White supremacist John William King, whose gruesome murder of James Byrd Jr. changed how the U.S. prosecutes hate crimes, was put to death Wednesday in Texas. The execution by lethal injection was carried out 21 years after King, in his early twenties at the time, and two other white men killed 49-year-old Byrd, who is black, in Jasper, Texas. The murder shocked the nation and prompted a push to strengthen hate crime legislation. After a five-day trial in January 1999, a jury convicted King of capital murder in two-and-a-half hours. King was sentenced to death, the first instance that a white man had been given the death penalty for killing a black person in modern Texas history.
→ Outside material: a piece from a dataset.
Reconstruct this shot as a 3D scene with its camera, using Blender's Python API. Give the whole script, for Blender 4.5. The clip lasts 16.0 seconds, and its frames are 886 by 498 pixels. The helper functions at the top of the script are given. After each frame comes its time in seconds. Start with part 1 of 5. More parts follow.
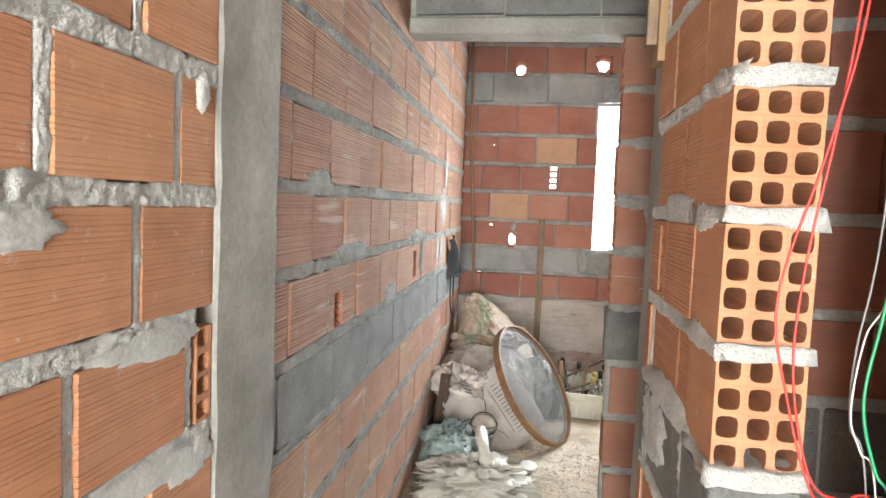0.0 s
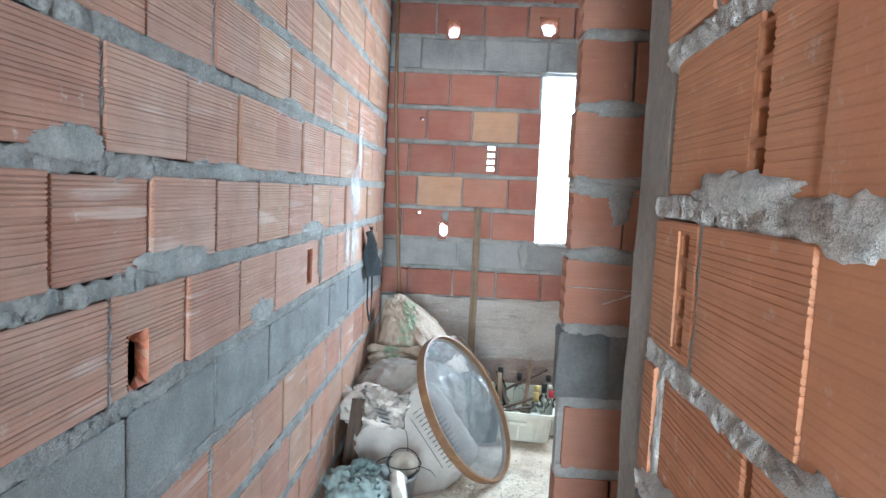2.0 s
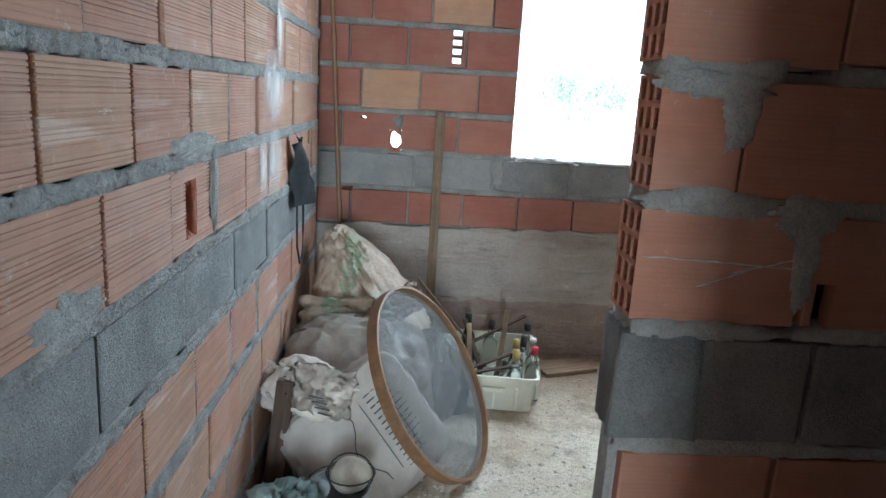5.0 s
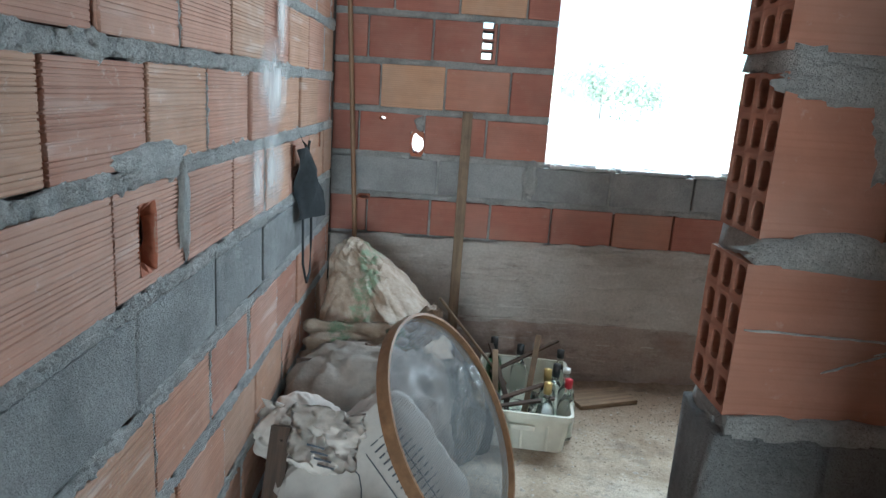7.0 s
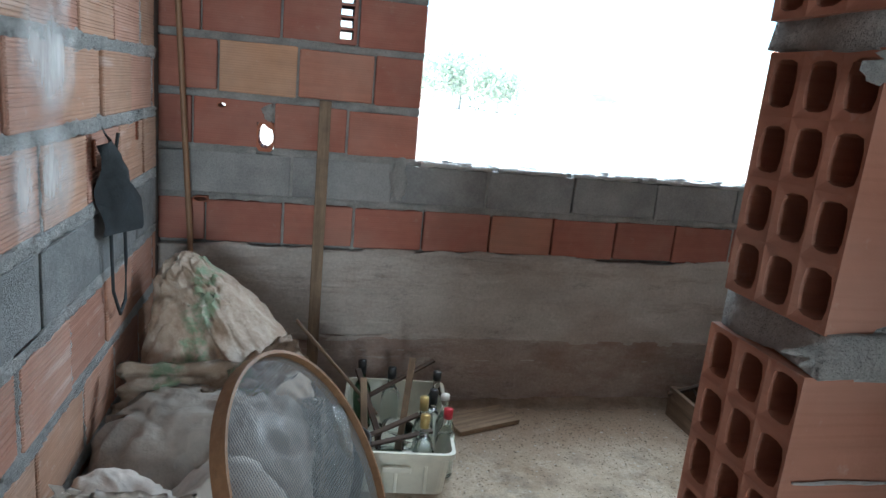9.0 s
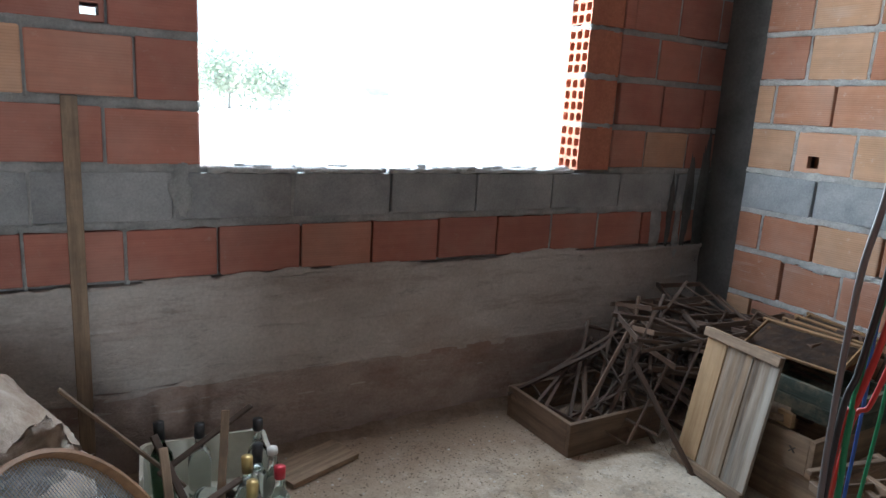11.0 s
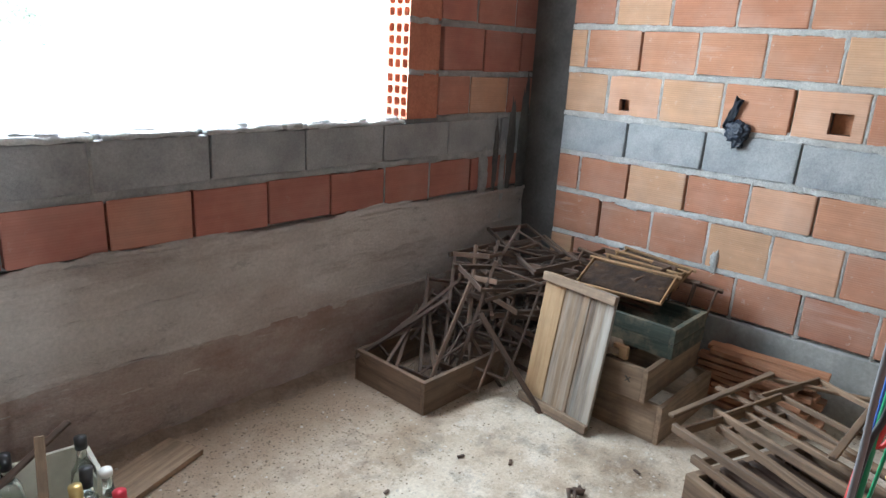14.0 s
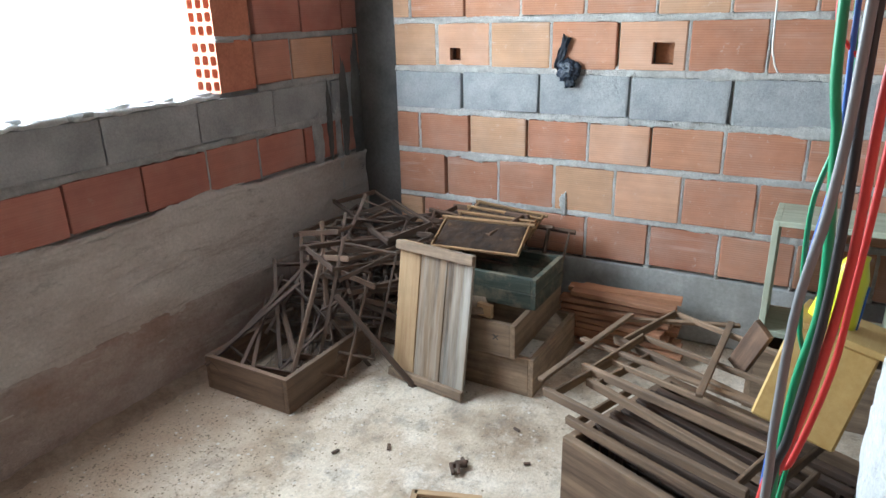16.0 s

Despite the conviction, King sat on death row for two decades for the racially motivated murder. From the New York Times:
Early on a Sunday morning in 1998, Mr. King and two other white men attacked Mr. Byrd, a 49-year-old black man who had been offered a ride home in a sinister gesture of neighborliness. The men beat him, spray-painted his face, chained him to the back of a pickup truck and dragged him to his death on an isolated back road. The motive seemed shockingly clear-cut: Mr. King, who had come out of a stint in prison, was a committed white supremacist, his body a billboard of racist tattoos, including one depicting a black man hanged in a noose.
Byrd’s killing prompted Texas, in 2001, to pass the James Byrd Jr. Hate Crimes Act, stiffening penalties for hate crimes. In 2009, President Obama signed the Matthew Shepard and James Byrd Jr. Hate Crimes Prevention Act, making it easier for the federal government to prosecute hate crimes.